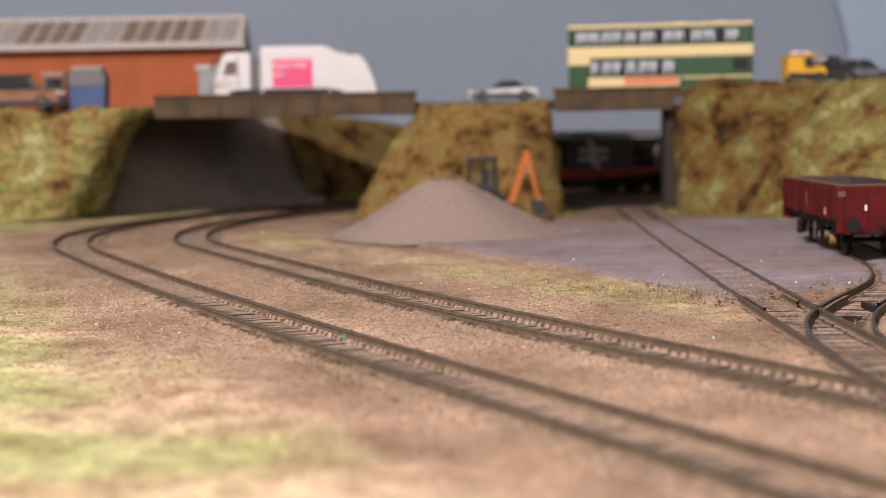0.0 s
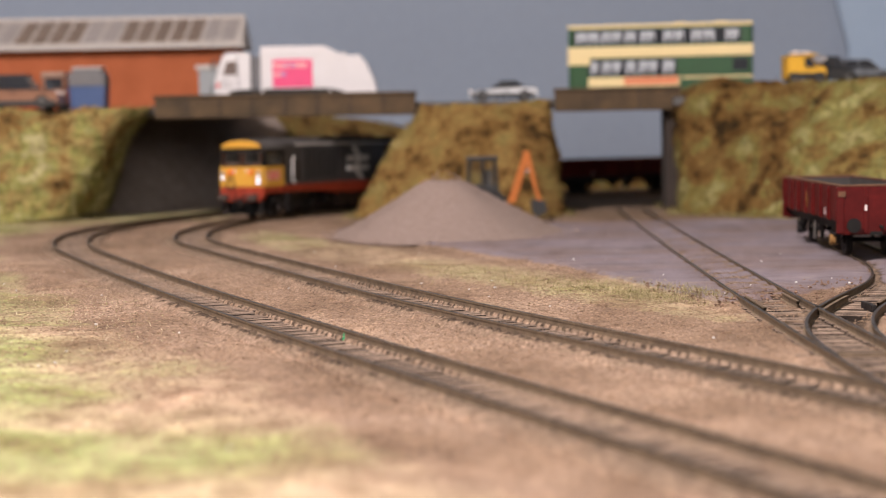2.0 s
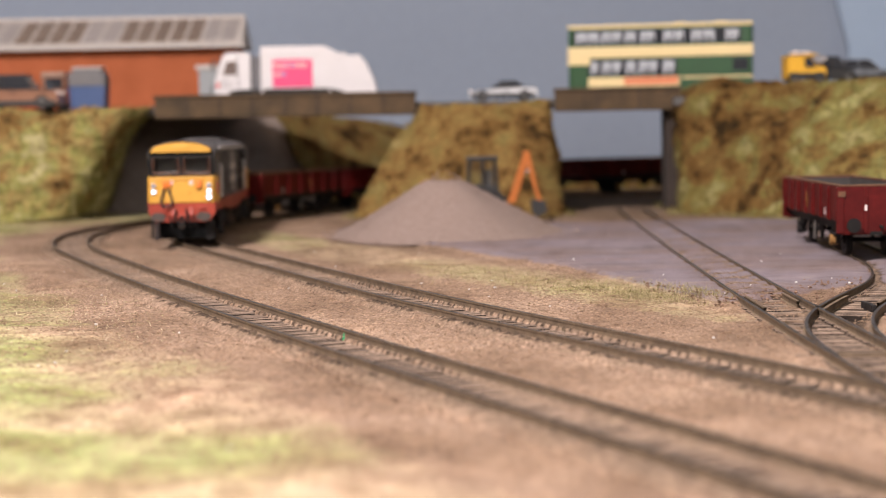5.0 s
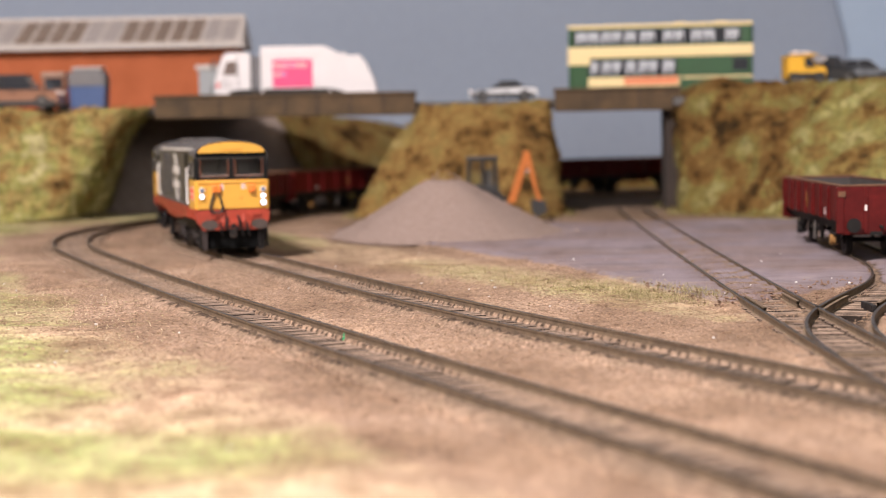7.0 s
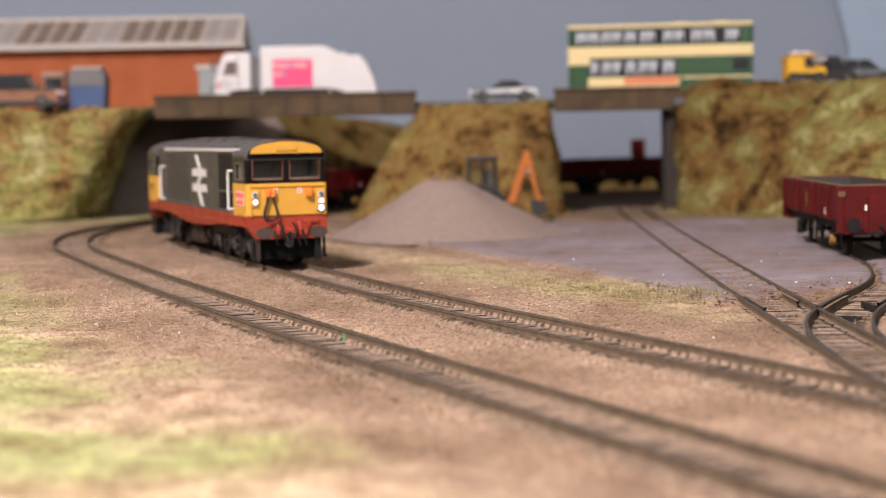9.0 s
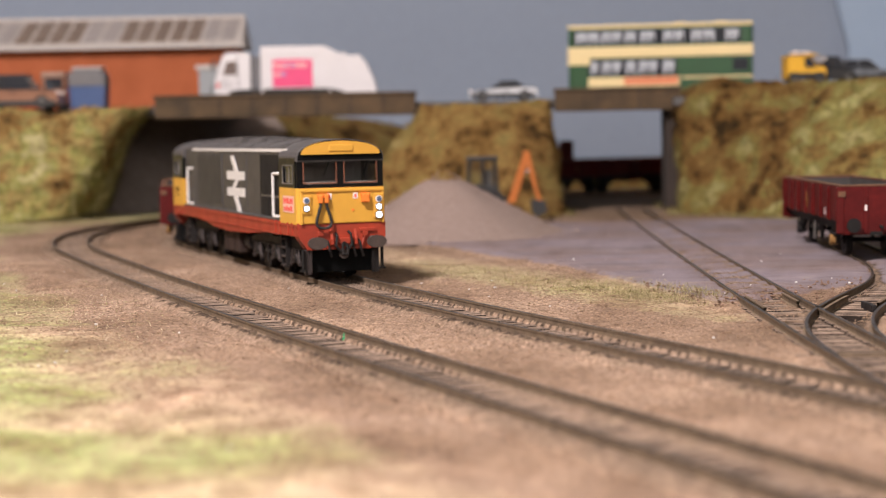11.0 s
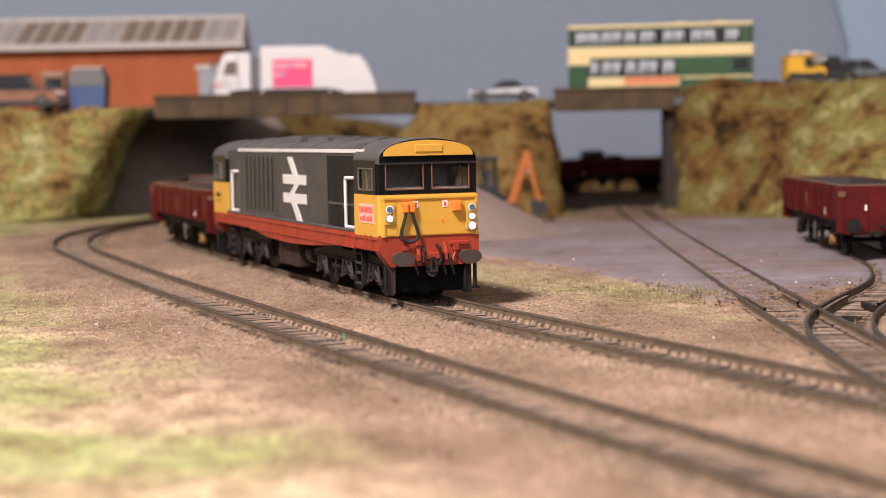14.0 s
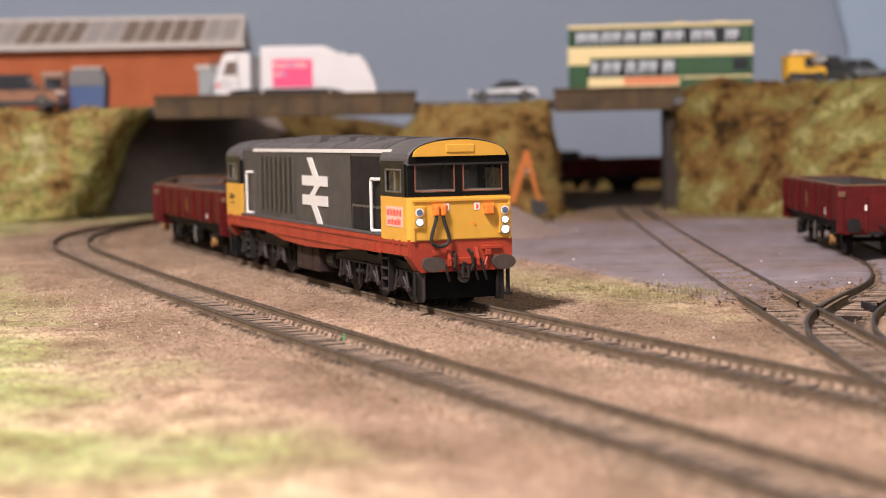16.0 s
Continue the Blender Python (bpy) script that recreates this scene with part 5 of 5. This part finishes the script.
def build_bin():
    t = thing("recycling_bin", "blue bin with a grey lid standing beside the shed", "bin", placed(-256, 1262, 75.6))
    bm = B()
    prism(bm, [(-12, 1), (12, 1), (13, 17), (-13, 17)], -10, 10)
    part("bin_body", bm, BLUEBIN, t, "blue plastic bin body")
    bm = B()
    prism(bm, [(-13.4, 17), (13.4, 17), (12.6, 26), (8, 29.5), (-8, 29.5), (-12.6, 26)], -10.6, 10.6)
    part("lid", bm, GREYBIN, t, "grey arched lid")
    bm = B()
    box(bm, -11, 11, -9, 9, 29.2, 30.6, 0.3)
    part("lid_cap", bm, TRIM, t, "pale lid cap")
    for x in (-9, 9):
        bm = B()
        rod(bm, (x, -9, 1.2), (x, 9, 1.2), 1.2, 10)
        part("castor", bm, TYRE, t)


def build_cabinet():
    t = thing("electric_cabinet", "pale grey cabinet with a white cap against the shed", "cabinet", placed(-172, 1304, 75.6))
    bm = B()
    box(bm, -9, 11, -7, 7, 0, 29, 0.4)
    b = part("cabinet_body", bm, CABGREY, t, "pale grey cabinet body")
    bm = B()
    box(bm, -8, 1, -7.5, -7, 2, 27, 0.2)
    d = part("door", bm, CABGREY, b)
    bm = B()
    box(bm, 0.1, 0.8, -8.2, -7.5, 12, 17)
    part("handle", bm, DIGBLK, d)
    bm = B()
    box(bm, -11, 13, -8.4, 8.4, 29, 32.5, 0.4)
    part("cap", bm, TRIM, t, "white overhanging cap")


build_bin()
build_cabinet()


# ---- the yard: gravel heap and excavator ----
def build_heap():
    verts, faces = [], []
    n, rings = 96, 44
    for i in range(rings + 1):
        u = i / rings
        for j in range(n):
            a = 2 * math.pi * j / n
            wob = 1 + 0.06 * noise.noise(Vector((math.cos(a) * 1.7, math.sin(a) * 1.7, 3)))
            r = u * wob
            z = 36.5 * (1 - u) ** 1.12 * (1 - 0.18 * math.exp(-(u * 9) ** 2)) + 1.2 * noise.noise(Vector((r * math.cos(a) * 5, r * math.sin(a) * 5, 1))) * (1 - u)
            z += 0.5 * noise.noise(Vector((r * math.cos(a) * 22, r * math.sin(a) * 26, 7))) * min(1, 3 * (1 - u))
            verts.append((r * 66 * math.cos(a) + 0 + 6 * (1 - u) * -0.5, r * 92 * math.sin(a), z - 2.2))
    for i in range(rings):
        for j in range(n):
            k = (j + 1) % n
            faces.append((i * n + j, (i + 1) * n + j, (i + 1) * n + k, i * n + k))
    me = raw("gravel_heap", verts, faces, PILE)
    for p in me.polygons:
        p.use_smooth = True
    ob = tagged(new("gravel_heap", me), "heap of fine grey-pink gravel on the yard", "gravel heap", kind="stuff")
    ob.location = (0.004, 0.948, 0)
    rnd = np.random.RandomState(51)
    spots = []
    for k in range(2600):
        a, u = rnd.uniform(0, 6.283), min(1.08, math.sqrt(rnd.rand()) * 1.08)
        z = 36.5 * max(0.0, 1 - u) ** 1.12 - 2.4 if u < 0.97 else -0.9
        spots.append((4 + u * 66 * math.cos(a) - 3 * (1 - min(1, u)), 948 + u * 92 * math.sin(a), z))
    crumbs("heap_gravel", "loose fine gravel on and around the heap", spots, PILE, 0.25, 0.75, 52)


build_heap()


def build_digger():
    t = thing("backhoe_excavator", "orange backhoe excavator parked behind the gravel heap", "excavator", placed(22, 1086, -1))
    bm = B()
    box(bm, -28, 14, -8, 8, 8, 16, 1.0)
    prism(bm, [(-30, 9), (-8, 9), (-8, 21), (-26, 19), (-30, 16)], -7, 7)
    part("chassis", bm, DIGOR, t, "orange chassis and bonnet")
    bm = B()
    for x0, y0 in ((-6, -8), (-6, 8), (13, -8), (13, 8)):
        rod(bm, (x0, y0, 16), (x0 + (1.5 if x0 < 0 else -1.5), y0 * 0.9, 38), 1.3, 6)
    rod(bm, (4, -8, 16), (4, -7.2, 38), 1.1, 6)
    rod(bm, (4, 8, 16), (4, 7.2, 38), 1.1, 6)
    box(bm, -6.5, 13.5, -8, 8, 37, 39.6, 0.6)
    box(bm, -5, 12, -7.4, 7.4, 14, 22, 0.5)
    c = part("cab_frame", bm, DIGBLK, t, "black cab frame")
    bm = B()
    box(bm, -4.4, 11.8, -7.3, -7.0, 22, 37)
    g = part("cab_glass", bm, GLASS, c, "clear cab glass")
    g.visible_shadow = False
    bm = B()
    box(bm, 4, 10, -4, 4, 20, 31, 0.6)
    part("seat", bm, DIGBLK, c, "black seat")
    for x, r in ((-20, 6), (9, 9.5)):
        for s in (-1, 1):
            wheel(t, x, s * 9.5, r, r, 5, DIGOR)
    bm = B()
    prism(bm, [(19, 10), (24, 10), (34, 40), (31.5, 42), (29.5, 40)], -2, 2)
    part("boom", bm, DIGOR, t, "orange digging boom")
    bm = B()
    prism(bm, [(29, 43), (33.5, 42), (38.5, 18), (42, 8), (39.5, 7), (35.5, 20), (31.5, 36)], -1.7, 1.7)
    a = part("dipper_arm", bm, DIGOR, t, "orange dipper arm")
    bm = B()
    prism(bm, [(34, 12), (43, 11), (44, 4), (38, 1), (35, 3)], -5, 5)
    part("bucket", bm, DIGBLK, a, "dark digging bucket")
    bm = B()
    rod(bm, (27, 0, 26), (35, 0, 32), 1.0, 8)
    part("hydraulic_ram", bm, STEEL, a, "steel hydraulic ram")
    bm = B()
    prism(bm, [(-8, 14), (-8, 18), (-34, 25), (-44, 14), (-42, 11), (-33, 20)], -6, -4)
    prism(bm, [(-8, 14), (-8, 18), (-34, 25), (-44, 14), (-42, 11), (-33, 20)], 4, 6)
    part("loader_arm", bm, DIGOR, t, "orange loader arms")
    bm = B()
    prism(bm, [(-42, 4), (-42, 16), (-46, 18), (-54, 5)], -12, 12)
    part("loader_bucket", bm, DIGBLK, t, "dark front loader bucket")


build_digger()

# loads standing in two wagons of the train
LOADS = []
bm = B()
box(bm, -7, 7, -8, 8, 0, 21, 0.5)
load_a = tagged(part("grey_crate", bm, LOADM), "dark grey crate riding in an open wagon", "crate")
LOADS.append((load_a, 5, 17.5))
bm = B()
prism(bm, [(-6, 0), (6, 0), (6, 15), (2, 17), (-6, 17)], -10, 10)
load_b = tagged(part("maroon_crate", bm, MAROON), "maroon crate riding in an open wagon", "crate")
LOADS.append((load_b, 5, -0.5))
bm = B()
box(bm, -5, 5, -4, 4, 0, 30, 0.5)
box(bm, -7, 7, -6, 6, 0, 8, 0.5)
load_c = tagged(part("upright_stanchion", bm, MAROON), "upright maroon block riding in an open wagon", "crate")
LOADS.append((load_c, 4, -9.5))
# ---- movement ----
RUN = [(0.0, 1228), (0.5, 1151), (1.0, 1077.5), (1.5, 1004.5), (2.0, 933), (2.5, 870), (3.0, 814), (3.5, 764), (4.0, 724), (4.5, 692), (5.0, 667), (5.5, 645), (6.0, 625), (6.5, 603), (7.0, 577), (7.5, 555), (8.0, 534.7), (8.5, 515.2), (9.0, 495.3), (9.5, 476), (10.0, 457), (10.5, 438), (11.0, 419), (11.5, 400.7), (12.0, 384), (12.5, 367.5), (13.0, 351.7), (13.5, 337.2), (14.0, 324.8), (14.5, 315), (15.0, 307.5), (15.5, 302), (16.0, 298.5)]


def run(t):
    """How far along the line the locomotive's middle is at t seconds, counted from the near end (a smooth curve through RUN)."""
    ts, ss = [r[0] for r in RUN], [r[1] for r in RUN]
    m = np.gradient(ss, ts)
    i = min(max(int(np.searchsorted(ts, t, side="right")) - 1, 0), len(ts) - 2)
    h = ts[i + 1] - ts[i]
    u = (t - ts[i]) / h
    return (2 * u ** 3 - 3 * u * u + 1) * ss[i] + (u ** 3 - 2 * u * u + u) * h * m[i] + (-2 * u ** 3 + 3 * u * u) * ss[i + 1] + (u ** 3 - u * u) * h * m[i + 1]


def ride(s, half):
    """Pose of a vehicle whose two bearings lie half ahead of and behind s on the line; also its heading."""
    ax, ay, ah = on_line(s - half)
    bx, by, bh = on_line(s + half)
    yaw = math.atan2(ay - by, ax - bx)
    return placed((ax + bx) / 2, (ay + by) / 2, 0, math.degrees(yaw)), yaw, ah, bh


def spin_rows(z, x, r):
    """Rolling: a row each time the wheel has turned about 70 degrees."""
    ts = np.arange(0, 16.001, 1 / FPS)
    ang = np.array([(run(0) - run(t)) / r for t in ts])
    rows, last = [], None
    for t, a in zip(ts, ang):
        if last is None or a - last > 0.75 or t >= ts[-1] - 1e-6:
            rows.append((float(t), Matrix.Translation((x * 0.001, 0, z * 0.001)) @ Matrix.Rotation(a, 4, "Y")))
            last = a
    return rows


def motions():
    times = [round(0.25 * i, 2) for i in range(65)]
    walk(loco, [(t, ride(run(t), 70.9)[0]) for t in times])
    for bogie, x, k in ((loco_bogies[0], 70.9, 2), (loco_bogies[1], -70.9, 3)):
        rows = []
        for t in times:
            r = ride(run(t), 70.9)
            turn = r[k] + math.pi - r[1]
            turn = math.atan2(math.sin(turn), math.cos(turn))
            rows.append((t, placed(x, 0, 0, math.degrees(turn))))
        walk(bogie, rows)
    for w, x in zip(loco_wheels, (-27.5, 0, 27.5, -27.5, 0, 27.5)):
        walk(w, spin_rows(7.0, x, 7.0))
    for i, (w, sets) in enumerate(wagons):
        back = 125.5 + PITCH_W * (i + 0.5)
        walk(w, [(t, ride(run(t) + back, AXLE)[0]) for t in times])
        for ws, x in zip(sets, (-AXLE, AXLE)):
            walk(ws, spin_rows(6.1, x, 6.1))

    for ob, i, dx in LOADS:
        back = 125.5 + PITCH_W * (i + 0.5)
        walk(ob, [(t, ride(run(t) + back, AXLE)[0] @ placed(dx, 0, 15.5)) for t in times])


motions()
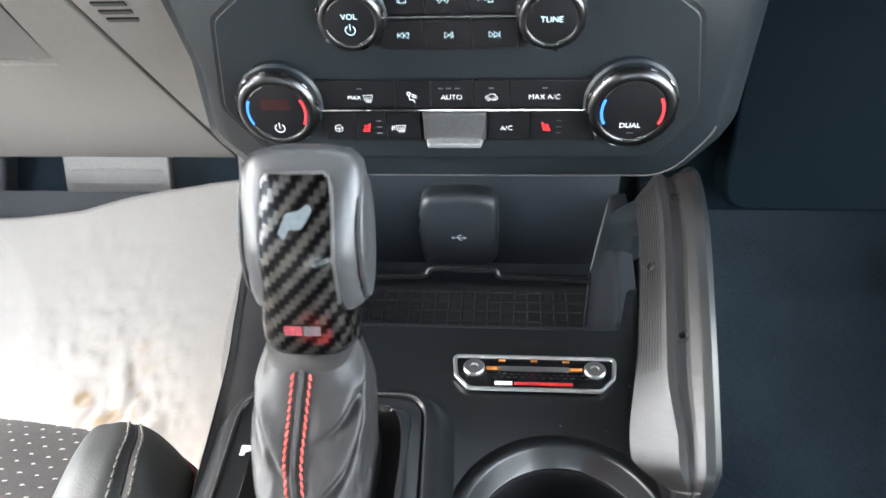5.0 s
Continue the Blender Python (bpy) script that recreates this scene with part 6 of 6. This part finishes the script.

:::::

• EXERCISE BRIEF
Which lines above contain the word "finishes"? Copy each of them.

• ANSWER TO THE TASK
Continue the Blender Python (bpy) script that recreates this scene with part 5 of 5. This part finishes the script.
Continue the Blender Python (bpy) script that recreates this scene with part 6 of 6. This part finishes the script.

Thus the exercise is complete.